--- start Supplied information ---

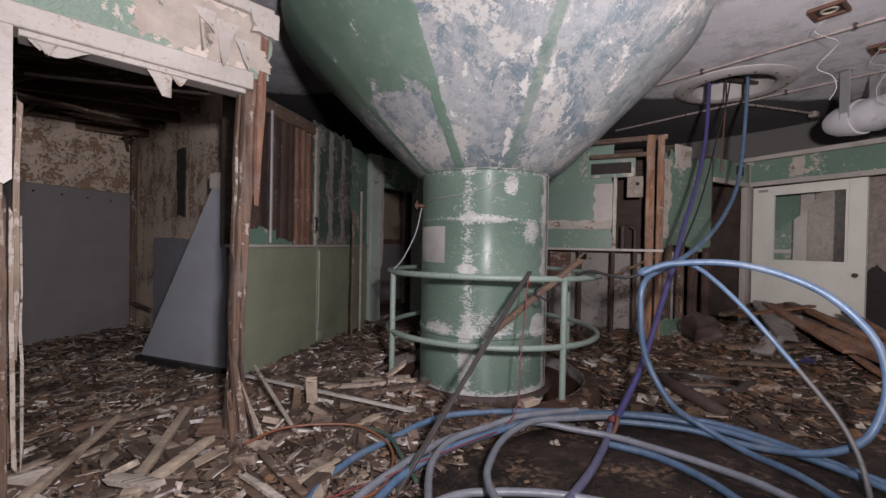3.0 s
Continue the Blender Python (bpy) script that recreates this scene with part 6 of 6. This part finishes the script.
for k in range(22):
    x, y = rng.uniform(-0.75, 1.3), rng.uniform(1.75, 3.1)
    if x > 0.9 and y < 2.4:
        continue
    a, ln = rng.uniform(0.3, 2.6), rng.uniform(0.15, 0.5)
    z = height(x, y) + 0.02
    dx, dy = ln / 2 * math.cos(a), ln / 2 * math.sin(a)
    plank((x - dx, y - dy, z + rng.uniform(0, 0.03)), (x + dx, y + dy, z + rng.uniform(0, 0.06)), rng.uniform(0.03, 0.08), rng.uniform(0.012, 0.025), ("pale_wood", "wood_x", "pale_wood", "white_wood")[k % 4], "short broken board on the rubble before the doorway", "board", 600 + k, 0.3, "short broken boards")
tri = thing("board_offcut", (0.45, 2.62, 0.1), "three-cornered grey board offcut on the rubble", "board", "board offcuts", turn=-12)
bm = B()
f = bm.faces.new([bm.verts.new(c) for c in ((-0.14, -0.02, 0.05), (0.16, -0.06, 0.03), (-0.1, 0.16, 0.12))])
r = bmesh.ops.extrude_face_region(bm, geom=[f])
bmesh.ops.translate(bm, vec=(0, 0.004, -0.02), verts=[v for v in r["geom"] if isinstance(v, bmesh.types.BMVert)])
part("board", bm, M["wood_x"], tri)
sack = thing("dark_bucket", (5.75, 3.05, 0), "dark crushed bucket lying by the posts", "bucket")
bk = lathe(B(), [(0.0, 0.0), (0.15, 0.0), (0.19, 0.34), (0.2, 0.35), (0.185, 0.34), (0.14, 0.02)], 24)
bmesh.ops.subdivide_edges(bk, edges=bk.edges[:], cuts=2, use_grid_fill=True)
for v in bk.verts:
    v.co += Vector((noise.noise(v.co * 5), noise.noise(v.co * 5 + Vector((4, 0, 0))), noise.noise(v.co * 6))) * 0.07
bmesh.ops.transform(bk, matrix=pose(0.1, 0, 0.14, 80, 10, 140), verts=bk.verts)
part("shell", bk, M["iron"], sack)
wheel = thing("cable_reel", (6.05, 1.22, 0), "old brown wooden reel half sunk in the heap", "reel", turn=35)
for y in (-0.06, 0.06):
    dsk = lathe(B(), [(0.0, -0.015), (0.2, -0.015), (0.2, 0.015), (0.0, 0.015)], 28)
    bmesh.ops.transform(dsk, matrix=pose(0, y, 0.22, 90, 0, 0), verts=dsk.verts)
    part("flange", dsk, M["wood"], wheel)
part("core", tube(B(), [(0, -0.05, 0.22), (0, 0.05, 0.22)], 0.08, 16), M["wood"], wheel)
trough = thing("curved_pipe_piece", (3.8, 2.0, 0), "curved brown pipe piece half buried in debris", "pipe")
part("bend", tube(B(), spline([(0.36, 0.5, 0.03), (0.07, 0.22, 0.08), (-0.07, -0.05, 0.09), (-0.1, -0.36, 0.03)], 8), 0.05, 14), M["iron"], trough)
# shallow black dish stands in for a shaded hole under broken boards
hollow = thing("floor_hollow", (4.2, 2.1, 0), "shallow dish coloured black for the shade of a hole in the debris", "tray", turn=-62)
bm = lathe(B(), [(0.0, 0.015), (0.8, 0.02), (0.95, 0.07), (1.0, 0.10), (1.06, 0.09), (1.08, 0.0)], 36)
for v in bm.verts:
    v.co.x *= 0.29 * (1 + 0.25 * noise.noise(v.co * 1.7))
    v.co.y *= 0.17 * (1 + 0.3 * noise.noise(v.co * 2.1))
part("tray", bm, M["hole_shade"], hollow)
for k, (x, y, a, ln) in enumerate(((-0.2, 0.14, 20, 0.34), (0.12, 0.17, -14, 0.3), (0.26, -0.05, 70, 0.26), (-0.05, -0.2, 6, 0.22))):
    dx, dy = ln / 2 * math.cos(radians(a)), ln / 2 * math.sin(radians(a))
    part("broken_rim", stick((x - dx, y - dy, 0.09), (x + dx, y + dy, 0.12), 0.07, 0.018, 760 + k, 0.4, 0.006), M["wood_x" if k % 2 else "dark_wood"], hollow)
sign = thing("crumpled_wrapper", (5.75, 2.0, 0.12), "small crumpled purple and white wrapper", "litter")
part("wrapper", curled([[(0.03 * i - 0.06, 0.03 * k - 0.05, 0.03 * math.sin(i * 2 + k)) for k in range(4)] for i in range(5)], 0.003), M["purple"], sign)
cup = thing("crushed_can", (2.99, -1.13, 0.0), "small crushed white can on the wet floor", "can")
part("can", tube(B(), [(-0.03, 0, 0.025), (0.0, 0.0, 0.03), (0.035, 0.01, 0.024)], [0.012, 0.015, 0.010], 12), M["lump"], cup)
for x, y, s in ((4.05, -0.72, 0.042), (3.93, -0.83, 0.04), (3.3, -0.8, 0.026), (2.3, 1.9, 0.034), (4.3, -0.35, 0.034), (4.4, -1.05, 0.026)):
    t = thing("plaster_lump", (x, y, 0), "pale lump of plaster on the wet floor", "plaster lump", "plaster lumps")
    bm = B()
    bmesh.ops.create_icosphere(bm, subdivisions=2, radius=s * 0.8, matrix=Matrix.Translation((0, 0, s * 0.3)))
    for v in bm.verts:
        v.co *= 1 + 1.3 * noise.noise(v.co * 30 + Vector((x, y, 0)))
        v.co.z = max(v.co.z * 0.75, 0)
    part("lump", bm, M["lump"], t, smooth=False)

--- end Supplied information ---

> Request: Print the whole listing above once more, word for word, without its pictures.

> Task answer:
3.0 s
Continue the Blender Python (bpy) script that recreates this scene with part 6 of 6. This part finishes the script.
for k in range(22):
    x, y = rng.uniform(-0.75, 1.3), rng.uniform(1.75, 3.1)
    if x > 0.9 and y < 2.4:
        continue
    a, ln = rng.uniform(0.3, 2.6), rng.uniform(0.15, 0.5)
    z = height(x, y) + 0.02
    dx, dy = ln / 2 * math.cos(a), ln / 2 * math.sin(a)
    plank((x - dx, y - dy, z + rng.uniform(0, 0.03)), (x + dx, y + dy, z + rng.uniform(0, 0.06)), rng.uniform(0.03, 0.08), rng.uniform(0.012, 0.025), ("pale_wood", "wood_x", "pale_wood", "white_wood")[k % 4], "short broken board on the rubble before the doorway", "board", 600 + k, 0.3, "short broken boards")
tri = thing("board_offcut", (0.45, 2.62, 0.1), "three-cornered grey board offcut on the rubble", "board", "board offcuts", turn=-12)
bm = B()
f = bm.faces.new([bm.verts.new(c) for c in ((-0.14, -0.02, 0.05), (0.16, -0.06, 0.03), (-0.1, 0.16, 0.12))])
r = bmesh.ops.extrude_face_region(bm, geom=[f])
bmesh.ops.translate(bm, vec=(0, 0.004, -0.02), verts=[v for v in r["geom"] if isinstance(v, bmesh.types.BMVert)])
part("board", bm, M["wood_x"], tri)
sack = thing("dark_bucket", (5.75, 3.05, 0), "dark crushed bucket lying by the posts", "bucket")
bk = lathe(B(), [(0.0, 0.0), (0.15, 0.0), (0.19, 0.34), (0.2, 0.35), (0.185, 0.34), (0.14, 0.02)], 24)
bmesh.ops.subdivide_edges(bk, edges=bk.edges[:], cuts=2, use_grid_fill=True)
for v in bk.verts:
    v.co += Vector((noise.noise(v.co * 5), noise.noise(v.co * 5 + Vector((4, 0, 0))), noise.noise(v.co * 6))) * 0.07
bmesh.ops.transform(bk, matrix=pose(0.1, 0, 0.14, 80, 10, 140), verts=bk.verts)
part("shell", bk, M["iron"], sack)
wheel = thing("cable_reel", (6.05, 1.22, 0), "old brown wooden reel half sunk in the heap", "reel", turn=35)
for y in (-0.06, 0.06):
    dsk = lathe(B(), [(0.0, -0.015), (0.2, -0.015), (0.2, 0.015), (0.0, 0.015)], 28)
    bmesh.ops.transform(dsk, matrix=pose(0, y, 0.22, 90, 0, 0), verts=dsk.verts)
    part("flange", dsk, M["wood"], wheel)
part("core", tube(B(), [(0, -0.05, 0.22), (0, 0.05, 0.22)], 0.08, 16), M["wood"], wheel)
trough = thing("curved_pipe_piece", (3.8, 2.0, 0), "curved brown pipe piece half buried in debris", "pipe")
part("bend", tube(B(), spline([(0.36, 0.5, 0.03), (0.07, 0.22, 0.08), (-0.07, -0.05, 0.09), (-0.1, -0.36, 0.03)], 8), 0.05, 14), M["iron"], trough)
# shallow black dish stands in for a shaded hole under broken boards
hollow = thing("floor_hollow", (4.2, 2.1, 0), "shallow dish coloured black for the shade of a hole in the debris", "tray", turn=-62)
bm = lathe(B(), [(0.0, 0.015), (0.8, 0.02), (0.95, 0.07), (1.0, 0.10), (1.06, 0.09), (1.08, 0.0)], 36)
for v in bm.verts:
    v.co.x *= 0.29 * (1 + 0.25 * noise.noise(v.co * 1.7))
    v.co.y *= 0.17 * (1 + 0.3 * noise.noise(v.co * 2.1))
part("tray", bm, M["hole_shade"], hollow)
for k, (x, y, a, ln) in enumerate(((-0.2, 0.14, 20, 0.34), (0.12, 0.17, -14, 0.3), (0.26, -0.05, 70, 0.26), (-0.05, -0.2, 6, 0.22))):
    dx, dy = ln / 2 * math.cos(radians(a)), ln / 2 * math.sin(radians(a))
    part("broken_rim", stick((x - dx, y - dy, 0.09), (x + dx, y + dy, 0.12), 0.07, 0.018, 760 + k, 0.4, 0.006), M["wood_x" if k % 2 else "dark_wood"], hollow)
sign = thing("crumpled_wrapper", (5.75, 2.0, 0.12), "small crumpled purple and white wrapper", "litter")
part("wrapper", curled([[(0.03 * i - 0.06, 0.03 * k - 0.05, 0.03 * math.sin(i * 2 + k)) for k in range(4)] for i in range(5)], 0.003), M["purple"], sign)
cup = thing("crushed_can", (2.99, -1.13, 0.0), "small crushed white can on the wet floor", "can")
part("can", tube(B(), [(-0.03, 0, 0.025), (0.0, 0.0, 0.03), (0.035, 0.01, 0.024)], [0.012, 0.015, 0.010], 12), M["lump"], cup)
for x, y, s in ((4.05, -0.72, 0.042), (3.93, -0.83, 0.04), (3.3, -0.8, 0.026), (2.3, 1.9, 0.034), (4.3, -0.35, 0.034), (4.4, -1.05, 0.026)):
    t = thing("plaster_lump", (x, y, 0), "pale lump of plaster on the wet floor", "plaster lump", "plaster lumps")
    bm = B()
    bmesh.ops.create_icosphere(bm, subdivisions=2, radius=s * 0.8, matrix=Matrix.Translation((0, 0, s * 0.3)))
    for v in bm.verts:
        v.co *= 1 + 1.3 * noise.noise(v.co * 30 + Vector((x, y, 0)))
        v.co.z = max(v.co.z * 0.75, 0)
    part("lump", bm, M["lump"], t, smooth=False)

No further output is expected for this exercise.